- The paper introduces Voila, a groundbreaking model that integrates voice and language for real-time, full-duplex, and emotionally rich interactions.
- It leverages a hierarchical multi-scale Transformer with a novel voice tokenizer and structured interleaved alignment to enhance audio-text synchronization.
- The model supports diverse tasks like ASR, TTS, and speech translation, offering customizable voices and outperforming benchmarks against existing systems.
The paper introduces Voila (V), a family of large voice-language foundation models designed to enable real-time, autonomous, and emotionally expressive voice interactions. The authors aim to move beyond traditional pipeline-based voice AI systems (like Siri, Alexa, Google Assistant), which suffer from high latency, loss of vocal nuances due to text-as-an-intermediate step, and reactive, turn-based interactions. The vision is to create an autonomous AI that continuously listens, reasons, and responds proactively in a full-duplex manner, akin to natural human conversation.
The Voila family includes Voila-e2e for low-latency, end-to-end voice conversation and Voila-autonomous, which extends this to full-duplex, simultaneous interaction. Both models are built on a hierarchical multi-scale Transformer architecture that integrates a LLM backbone for semantic reasoning and an audio Transformer for acoustic modeling.
Key technical contributions and features of Voila include:
- Effective Integration of Voice and Language Capabilities: The model combines the strengths of pre-trained LLMs with learned voice modeling. Users can provide text instructions to define a speaker's persona and steer voice responses, leveraging the LLM's knowledge and reasoning.
- Voice Tokenizer: A neural audio codec based on residual vector quantization (RVQ), similar to SpeechTokenizer. It distills semantic information into the first RVQ layer and acoustic information into subsequent layers, converting continuous audio into discrete tokens suitable for Transformer models.
- Text and Audio Alignment: The model integrates discrete audio tokens into the LLM's vocabulary. Training is conducted on multiple tasks (ASR, TTS, instruction following) using a chat-style format and next-token prediction. A key innovation is the structured interleaved alignment of text and audio tokens, where each semantic unit of text is explicitly paired with its corresponding audio tokens. This is in contrast to prior methods with looser coupling and aims to improve fine-grained synchronization and expressiveness. For Voila-autonomous, a two-stream input processes user and system audio simultaneously, fusing their embeddings for full-duplex operation.
- Voice Customization: Voila allows easy customization of voices using a learnable special token conditioned by a voice embedding extracted from a reference audio clip (as short as a few seconds) using Wespeaker. This enables users to plug in new voices on the fly. The authors leverage this capability to offer over one million pre-built voices and efficient creation of new ones.

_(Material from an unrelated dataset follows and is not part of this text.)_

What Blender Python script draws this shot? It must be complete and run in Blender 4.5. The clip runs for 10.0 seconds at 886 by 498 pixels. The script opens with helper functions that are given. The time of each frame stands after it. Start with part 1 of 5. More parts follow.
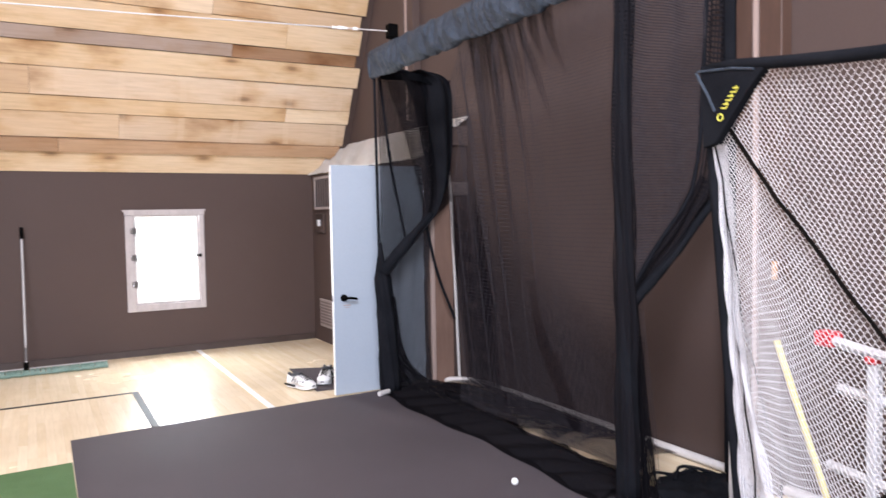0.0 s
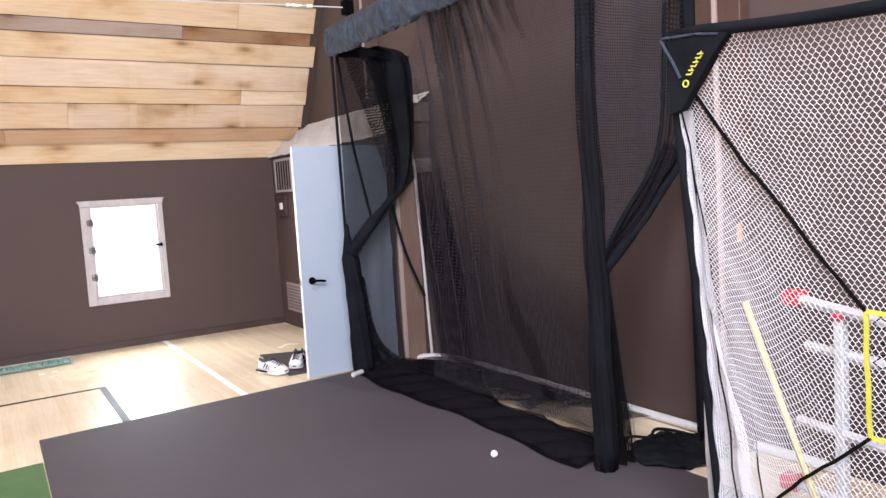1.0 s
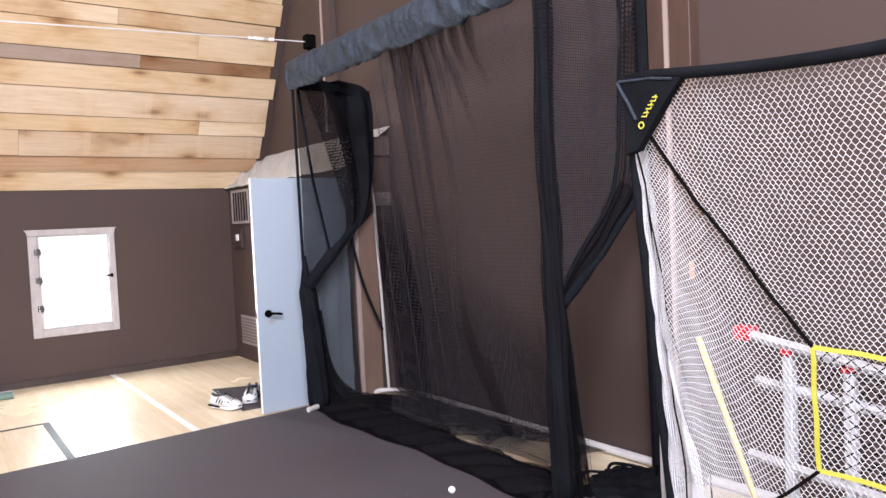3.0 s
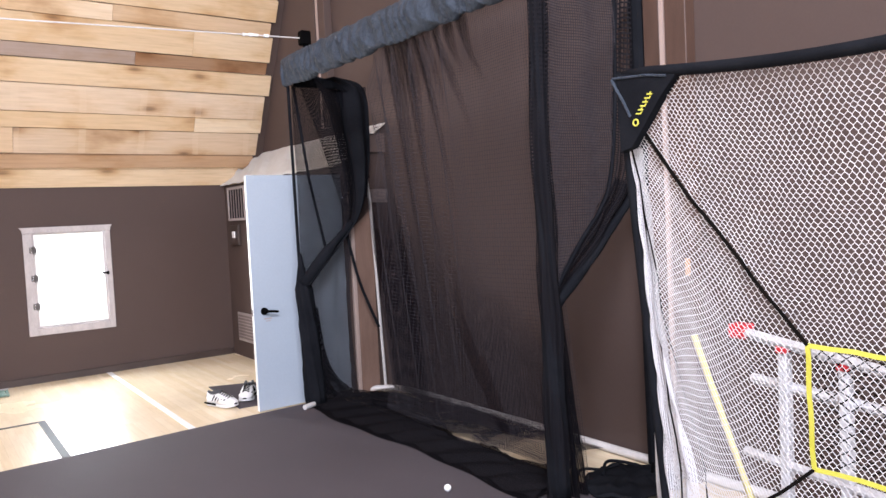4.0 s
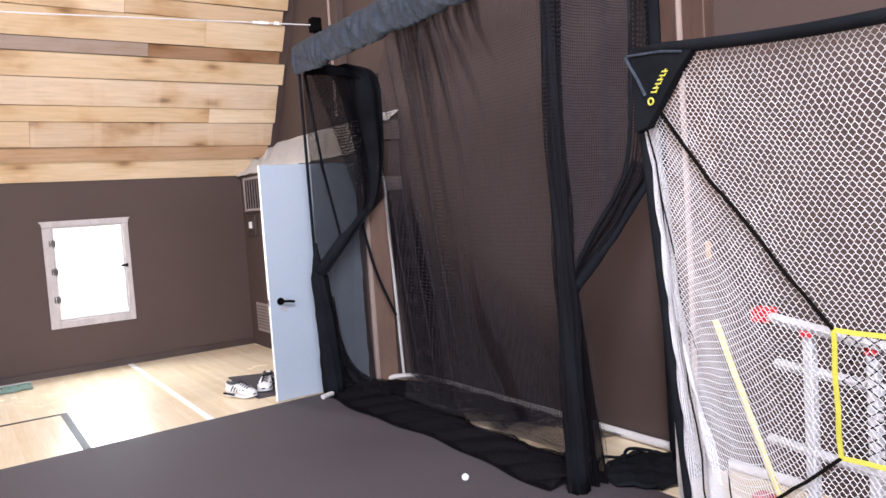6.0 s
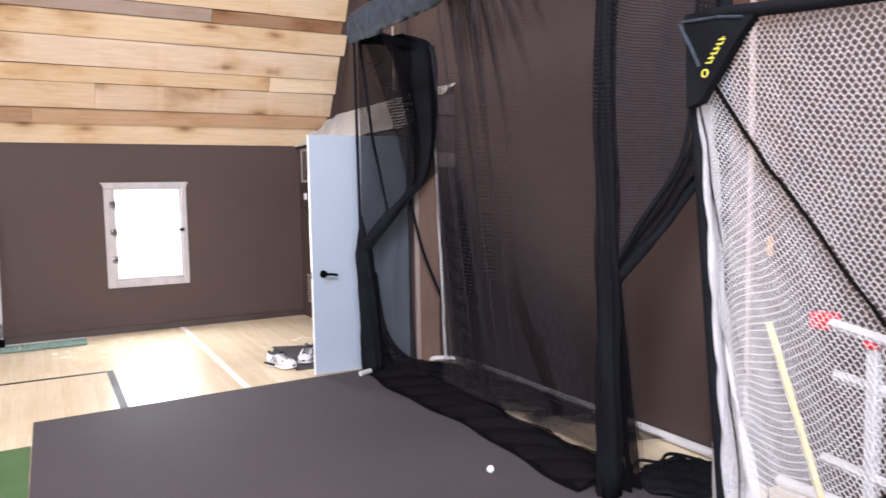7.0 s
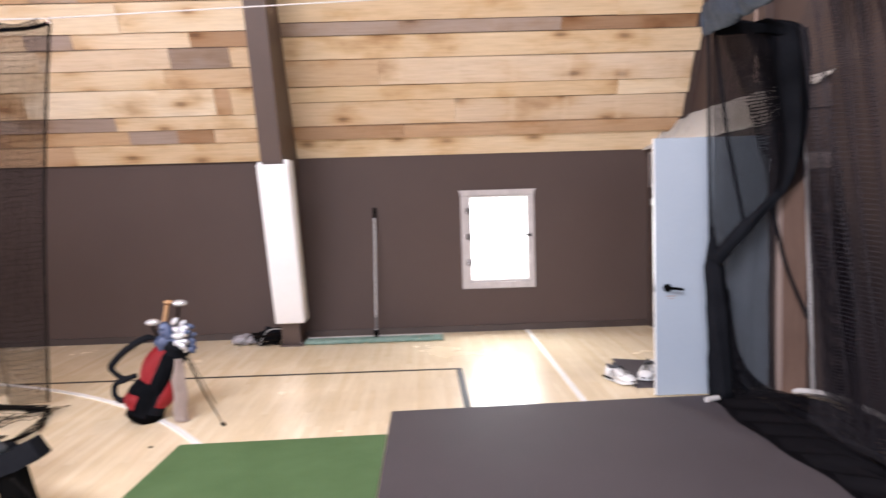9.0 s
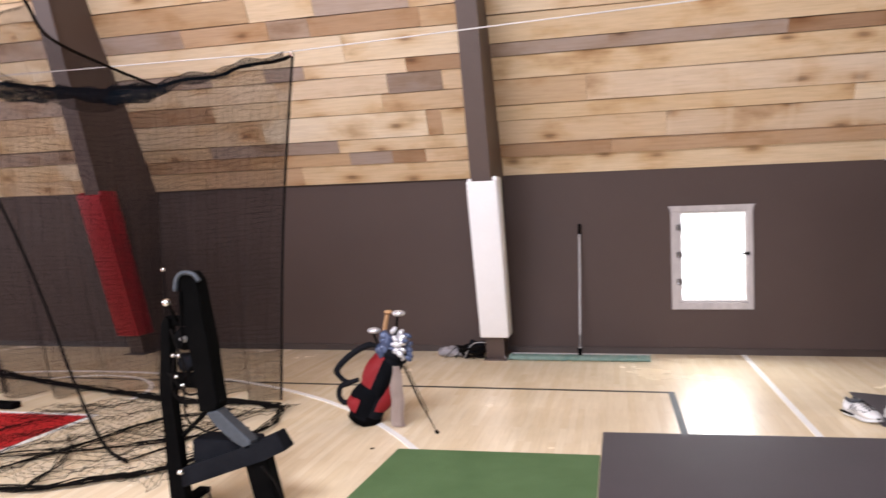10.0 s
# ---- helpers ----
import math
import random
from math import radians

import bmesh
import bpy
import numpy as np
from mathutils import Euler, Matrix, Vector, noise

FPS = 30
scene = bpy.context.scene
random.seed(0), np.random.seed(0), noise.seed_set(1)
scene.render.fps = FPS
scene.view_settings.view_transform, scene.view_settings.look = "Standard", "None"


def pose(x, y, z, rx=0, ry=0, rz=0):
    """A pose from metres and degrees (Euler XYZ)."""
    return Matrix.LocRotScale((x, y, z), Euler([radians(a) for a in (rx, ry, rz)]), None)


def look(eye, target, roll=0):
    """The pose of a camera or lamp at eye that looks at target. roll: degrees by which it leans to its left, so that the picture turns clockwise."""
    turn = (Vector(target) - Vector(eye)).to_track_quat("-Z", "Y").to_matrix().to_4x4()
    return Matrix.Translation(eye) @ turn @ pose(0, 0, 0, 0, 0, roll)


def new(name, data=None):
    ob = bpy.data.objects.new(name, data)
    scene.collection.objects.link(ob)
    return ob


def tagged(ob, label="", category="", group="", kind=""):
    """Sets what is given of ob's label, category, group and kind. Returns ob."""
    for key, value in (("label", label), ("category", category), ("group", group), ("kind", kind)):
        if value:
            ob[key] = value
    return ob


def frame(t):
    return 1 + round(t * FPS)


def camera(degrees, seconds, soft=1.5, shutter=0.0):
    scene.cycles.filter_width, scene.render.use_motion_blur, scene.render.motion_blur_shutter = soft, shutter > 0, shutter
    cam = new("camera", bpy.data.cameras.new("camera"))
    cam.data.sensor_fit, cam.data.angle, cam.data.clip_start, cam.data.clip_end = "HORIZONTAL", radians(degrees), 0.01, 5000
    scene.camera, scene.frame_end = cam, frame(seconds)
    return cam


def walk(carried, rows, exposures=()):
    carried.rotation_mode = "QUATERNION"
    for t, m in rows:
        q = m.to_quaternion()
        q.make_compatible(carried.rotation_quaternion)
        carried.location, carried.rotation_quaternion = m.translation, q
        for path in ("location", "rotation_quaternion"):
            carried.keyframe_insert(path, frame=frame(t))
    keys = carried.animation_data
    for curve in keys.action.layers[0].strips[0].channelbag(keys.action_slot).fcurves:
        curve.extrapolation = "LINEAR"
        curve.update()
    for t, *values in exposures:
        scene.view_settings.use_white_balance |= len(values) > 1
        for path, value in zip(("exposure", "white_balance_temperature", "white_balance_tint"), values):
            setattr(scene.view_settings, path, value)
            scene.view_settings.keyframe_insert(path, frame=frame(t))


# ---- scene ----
cam = camera(62.9, 10.0, soft=1.5, shutter=0.5)
PATH = [
    (0, (0.32, 0.138, 1.603), (1.304, 1.876, 1.505), -1.0),
    (0.5, (0.327, 0.149, 1.599), (1.397, 1.832, 1.451), -2.7),
    (1, (0.295, 0.177, 1.609), (1.363, 1.86, 1.442), -3.5),
    (1.5, (0.268, 0.187, 1.599), (1.425, 1.816, 1.51), -2.1),
    (2, (0.272, 0.19, 1.617), (1.413, 1.831, 1.541), -2.6),
    (2.5, (0.259, 0.175, 1.605), (1.416, 1.805, 1.537), -2.6),
    (2.7, (0.269, 0.174, 1.616), (1.435, 1.797, 1.542), -2.7),
    (3.8, (0.262, 0.165, 1.606), (1.445, 1.775, 1.518), -2.5),
    (4, (0.293, 0.174, 1.623), (1.47, 1.788, 1.53), -2.8),
    (4.5, (0.281, 0.181, 1.61), (1.479, 1.78, 1.515), -2.5),
    (5, (0.286, 0.19, 1.614), (1.492, 1.783, 1.517), -2.7),
    (5.2, (0.303, 0.189, 1.629), (1.502, 1.786, 1.524), -3.1),
    (6.3, (0.433, 0.223, 1.599), (1.532, 1.889, 1.472), -3.2),
    (6.5, (0.504, 0.235, 1.569), (1.606, 1.899, 1.438), -1.5),
    (7, (0.624, 0.289, 1.579), (1.59, 2.033, 1.412), -1.0),
    (7.5, (0.65, 0.407, 1.606), (1.497, 2.215, 1.491), -2.6),
    (8, (0.769, 0.432, 1.593), (1.365, 2.34, 1.511), -4.2),
    (8.5, (0.792, 0.535, 1.636), (1.174, 2.493, 1.503), -2.0),
    (9, (0.78, 0.508, 1.64), (0.835, 2.502, 1.496), -1.7),
    (9.5, (0.636, 0.489, 1.598), (0.413, 2.475, 1.531), -2.2),
    (10, (0.605, 0.499, 1.627), (0.146, 2.444, 1.547), -1.7),
]
walk(cam, [(t, look(eye, target, roll)) for t, eye, target, roll in PATH],
     [(0, 0.02, 6300, 10), (6.5, 0.02, 6300, 10), (8.5, -0.03, 6450, 11), (9.2, -0.25, 6550, 12), (10, -0.40, 6550, 12)])

# ---- light ----
world = bpy.data.worlds.new("daylight")
scene.world = world
world.use_nodes = True
_n = world.node_tree.nodes
_sky = _n.new("ShaderNodeTexSky")
_sky.sky_type = "NISHITA"
_sky.sun_disc = False
_sky.sun_elevation, _sky.sun_rotation = radians(40), radians(150)
_n["Background"].inputs["Strength"].default_value = 0.12
world.node_tree.links.new(_sky.outputs["Color"], _n["Background"].inputs["Color"])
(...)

- Unified Model for Audio Tasks: Voila supports multiple tasks like ASR and TTS within the same model architecture and can be easily adapted for tasks like speech translation through fine-tuning. It is trained on large multilingual data and supports six languages: English, Chinese, French, German, Japanese, and Korean.
To evaluate these models, the authors introduce the Voila Benchmark, an audio-language evaluation suite created by converting samples from five standard LLM evaluation datasets (MMLU, MATH, HumanEval, NQ-Open, GSM8K) into speech using off-the-shelf TTS systems. This benchmark assesses the model's ability to handle reasoning and knowledge-based questions from audio inputs.
Experimental results show that Voila significantly outperforms prior open-source audio-LLMs like SpeechGPT and Moshi on the Voila Benchmark, achieving a score of 30.56 compared to 13.29 and 11.45, respectively. The improvements are particularly notable in math and code domains, indicating effective integration of the LLM's reasoning capabilities. Voila also demonstrates competitive performance on standard ASR (LibriSpeech test-clean WER 4.8% without Librispeech training data, 2.7% with) and TTS (LibriSpeech test-clean WER 3.2% without Librispeech training data, 2.8% with) tasks compared to state-of-the-art and baseline models.
The authors release the models (Voila-base, Voila-chat, Voila-autonomous-preview, Voila-Tokenizer, Voila Voice Library) and code openly, including the Voila Benchmark, to foster further research and development towards autonomous voice AI agents.